Study performed in collaboration with
- the University of Amsterdam (research group headed by Prof. Klaas Jan van den Berg)
- the Chemistry Department of Università Degli Studi di Milano (research group headed by Prof. Elena Selli),
Main related publications:
- Dyes and Pigments 155 (2018) 14–22; https://doi.org/10.1016/j.dyepig.2018.03.012
- J. Phys. Chem. C 2018, 122, 26, 14326–14335, https://doi.org/10.1021/acs.jpcc.8b02997
2. The second research area is aimed at the design and implementation of cutting-edge spectroscopy and imaging methods for materials science and heritage science studies:
- Time-resolved photoluminescence (TRPL) spectroscopy and PL lifetime imaging to study radiative recombination paths of states with lifetimes spanning from sub-nanosecond to tenths of microseconds (Figure 4)
- Hyperspectral imaging (HSI) at variable spatial scales: the HSI camera, based on the patented TWINS interferometer, is coupled to properly designed optical system (Figure 5) to study the photophysical properties of samples with a multiscale and multimodal approach (Figure 6)
- Multimodal microscope for the mapping of PL and Raman signals in heterogeneous and complex materials: Multimodal imaging is a rapidly emerging method that integrates complementary techniques to provide a comprehensive understating of a sample. In our laboratory the combination of PL and Raman spectroscopy mapping, enables us to investigate complex samples with multiple chemical species (Figure 7).
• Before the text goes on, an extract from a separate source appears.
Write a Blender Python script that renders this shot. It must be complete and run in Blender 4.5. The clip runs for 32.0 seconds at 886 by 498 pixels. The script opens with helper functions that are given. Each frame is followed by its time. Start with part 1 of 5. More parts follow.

- Photoluminescence spectroscopy at variable excitation fluence: Following excitation, crystalline solids exhibit different radiative and non-radiative recombination pathways that are informative of the energetic structure of the material and of the presence of crystal defects and impurities. To probe these different recombination paths, we use PL spectroscopy at variable excitation fluence to force a non-linear photophysical response of the system. In particular, high fluence induce the saturation of metastable levels and promotes the emission from other radiative and non-radiative pathways (Figure 8). The method is particularly effective for studying the recombination channels in semiconductor materials.